Case ID: so2d_323/html/0344-02.html
Source: Caselaw Access Project
Author: {"author": "MADDOX, Justice.", "license": "Public Domain", "url": "https://static.case.law/"}
Date Created: 2024-08-24T03:29:51.129683

ALABAMA POWER COMPANY, a corporation, and Norbert Wayne Swann v. Willie T. CLECKLER.
    SC 1113.
    Supreme Court of Alabama.
    Dec. 4, 1975.
    
      C. William Gladden, Jr., Birmingham, for appellant.
    Walter C. Hayden, Jr., Clanton, for ap-pellee.
   MADDOX, Justice.

The only issue presented on this appeal involves the irregularity of a jury verdict.

When the jury foreman announced the verdict to the court, in this negligence action, he'stated it as “$45,000.” On the verdict form, however, the amount was shown as “$4,500.”

The jury concluded its deliberations at 9:50 a. m., when the foreman read the verdict as $45,000. The jury was requested to remain in the courtroom so they could be qualified in another case. One member was excused for the remainder of the day. The trial judge discovered, within twenty minutes, the inconsistency between the verdict as read by the foreman and the verdict as written. He reassembled the jury, including the one member who had gone home, and explained the inconsistency and asked the jury to return to the jury room, and “correct your verdict.” The jury stayed in the jury room approximately three minutes and returned the following verdict:

As is apparent, the foreman wrote “void” over the “$4,500” sum and initialed it, and entered “$45,000” and initialed that.

The trial judge entered a judgment upon the jury verdict for $45,000.

The Power Company argues:

1. There was a discharge of the jury prior to the activity in court leading to the entry of judgment.

2. The judgment(s) of the court were based upon the second deliberation of the jury.

3. There was no acceptance by the court of the oral declaration of the jury as a verdict.

4. The court had no further authority to reassemble the jury and allow its rede-liberation upon having noted the disparity between the announcement and the written verdict.

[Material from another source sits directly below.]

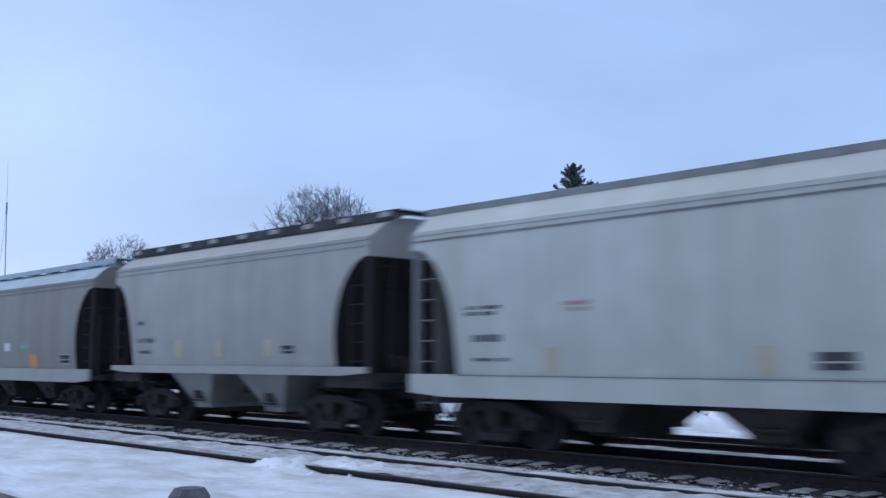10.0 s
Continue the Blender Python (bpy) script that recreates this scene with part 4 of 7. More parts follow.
MARKS[6] = [('blue', -4.91, -1.9, 1.91, 2.85), ('bars', -4.6, -3, 2.13, 2.37), ('blue', 3.06, 4.43, 2.46, 2.59), ('blue', -0.31, 0.5, 1.76, 2.21), ('blue', 0.44, 1.2, 1.72, 1.84), ('yellow', 4.24, 4.77, 1.5, 2.1), ('yellow', -2.21, -1.73, 1.37, 1.48), ('yellow', -0.29, 0.15, 1.37, 1.48), ('yellow', 1.71, 2.29, 1.36, 1.47), ('bars', 3.29, 4.12, 1.53, 1.74)]
MARKS[7] = [('bars', -4.13, -3.23, 2.58, 2.79), ('bars', -4.08, -2.87, 2.12, 2.32), ('bars', -4.48, -3.61, 1.51, 1.65), ('scrawl', -3.31, -1.25, 1.53, 2.07), ('scrawl', 0.28, 2.83, 1.41, 1.93), ('redbars', -1, 0.06, 1.82, 2.12), ('bars', 0.18, 1.98, 2.11, 2.23), ('square', 2.25, 2.87, 1.64, 1.91), ('yellow', -4.53, -3.61, 1.25, 1.37), ('yellow', -2.31, -1.91, 1.26, 1.38), ('yellow', -0.67, -0.18, 1.26, 1.37), ('yellow', 1.12, 1.57, 1.25, 1.35), ('yellow', 2.77, 3.84, 1.22, 1.35)]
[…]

5. The court did not attempt to correct or amend the original verdict of the jury, but apparently rejected the first finding and announcement by the jury entirely and ordered a redeliberation of the case by the jury.

This case is one of first impression, on the exact point involved.

We could discuss at length, whether the oral verdict was true, whether the jury was discharged and therefore could not be reassembled, and other points regarding jury verdicts, but we consider it unnecessary to do so. It is obvious from what transpired in this case that the $4,500 sum entered on the written verdict was a clerical error. Rule 60(a), ARCP, provides:

“Clerical Mistakes. Clerical mistakes in judgments, orders, or other parts of the record and errors therein arising from oversight or omission may be corrected by the court at any time of its own initiative or on the motion of any party and after such notice, if any, as the court orders. During the pendency of an appeal or thereafter, such mistakes may be so corrected by the trial court. Whenever necessary a transcript of the record as corrected may be certified to the appellate court in response to a writ of certiorari or like writ.”

The verdict can be either written or oral. St. Clair v. Caldwell & Riddle, 72 Ala. 527 (1882). It can be general or special. Rule 49, ARCP.

It is abundantly clear that the general verdict of the jury in this case was in favor of the plaintiff and for the sum of $45,000. Consequently, the lower court did not err. cf. Alexiou v. Christu, 285 Ala. 346, 232 So.2d 595 (1970).

Affirmed.

HEFLIN, C. J., and MERRILL, JONES and SHORES, JJ., concur.